To do: Leave out the images and repeat the listing below without a single change.

Data excerpt:
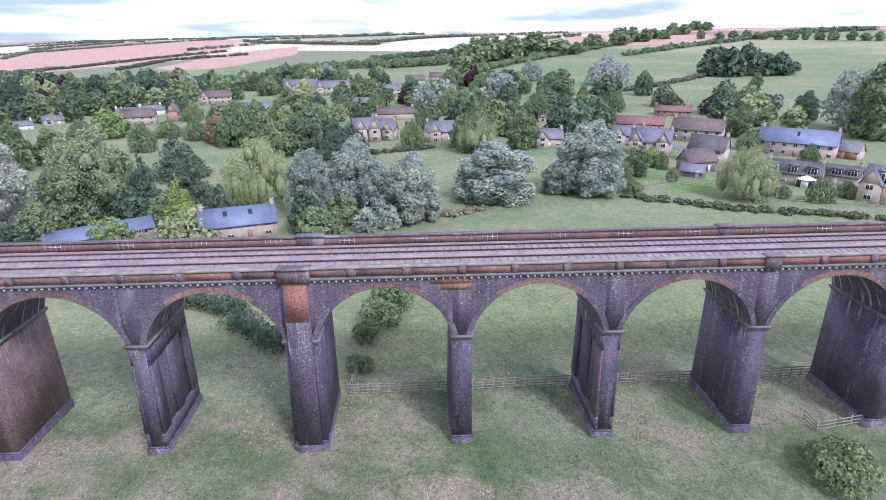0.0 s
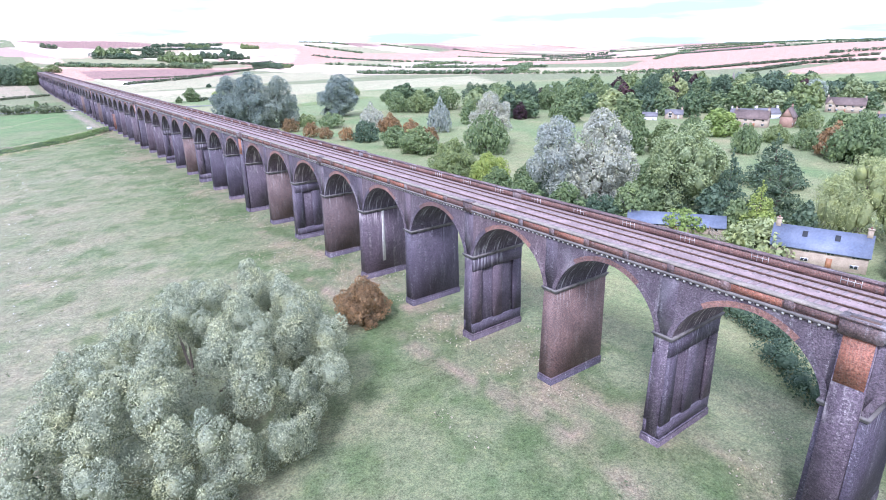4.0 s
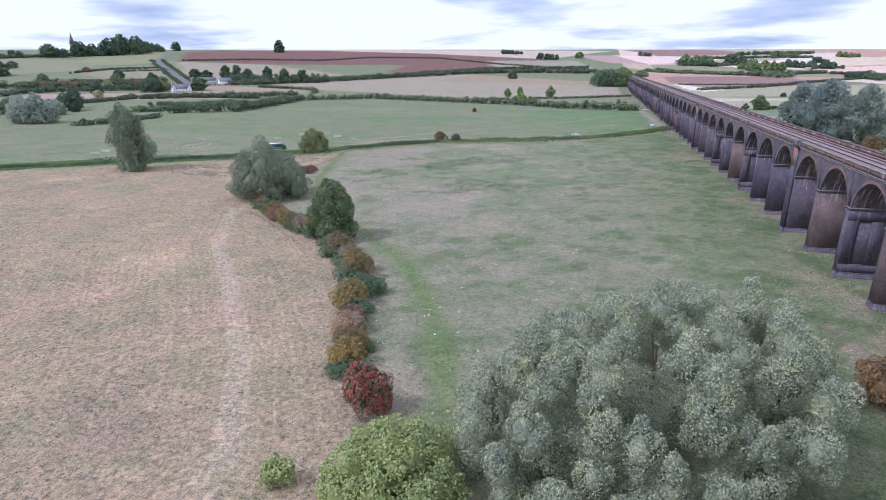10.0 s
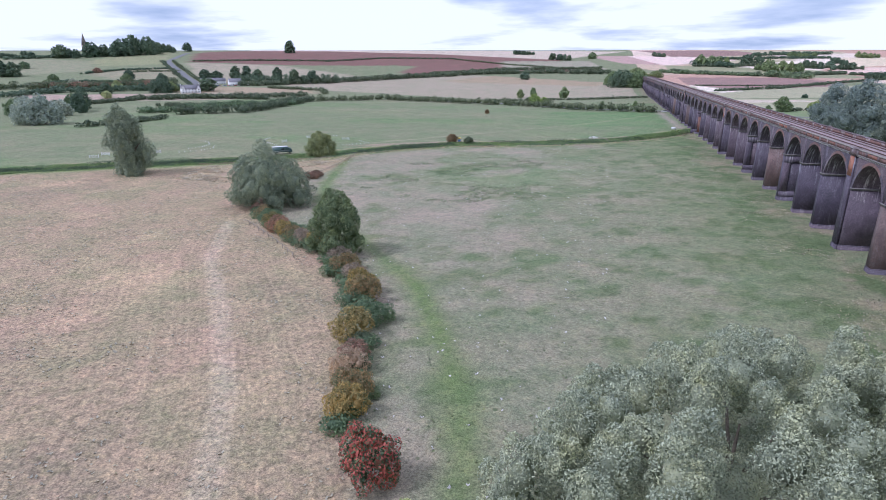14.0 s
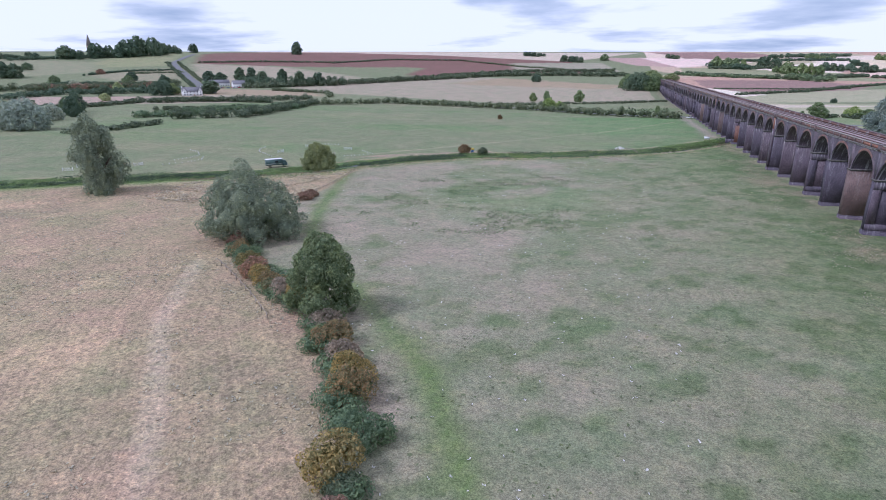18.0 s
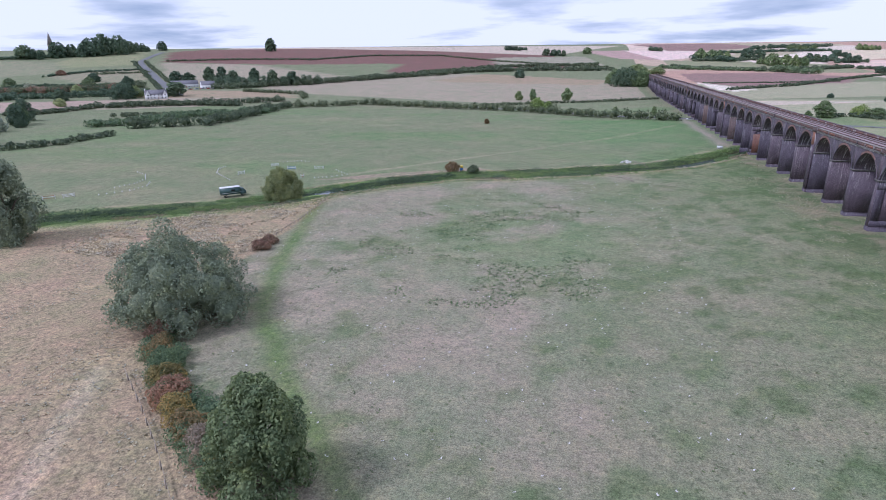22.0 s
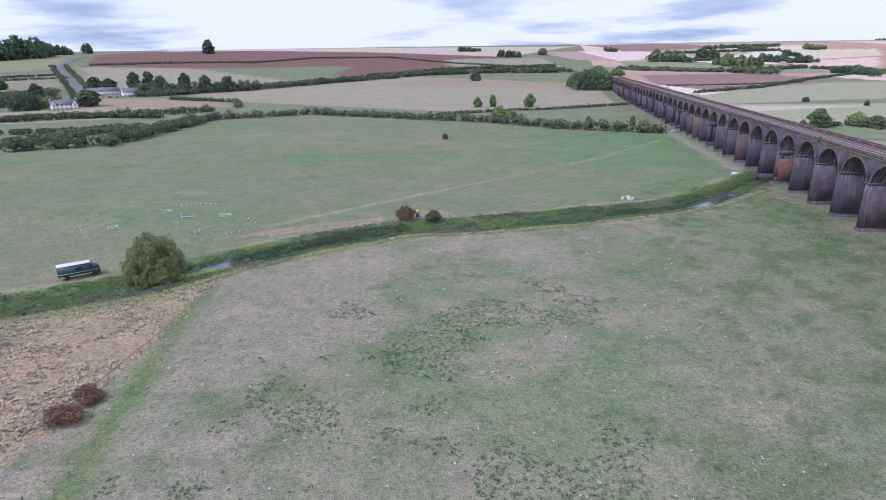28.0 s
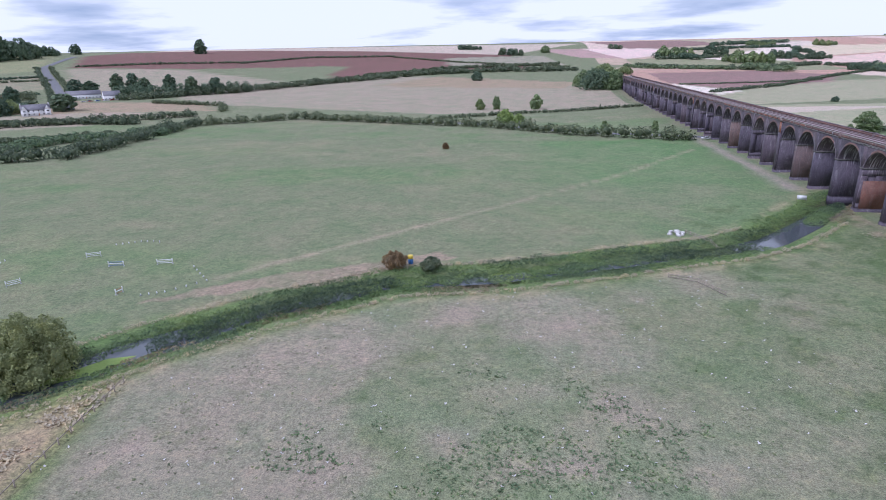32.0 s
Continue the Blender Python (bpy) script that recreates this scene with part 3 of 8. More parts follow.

Answer for this exercise:
0.0 s
4.0 s
10.0 s
14.0 s
18.0 s
22.0 s
28.0 s
32.0 s
Continue the Blender Python (bpy) script that recreates this scene with part 3 of 8. More parts follow.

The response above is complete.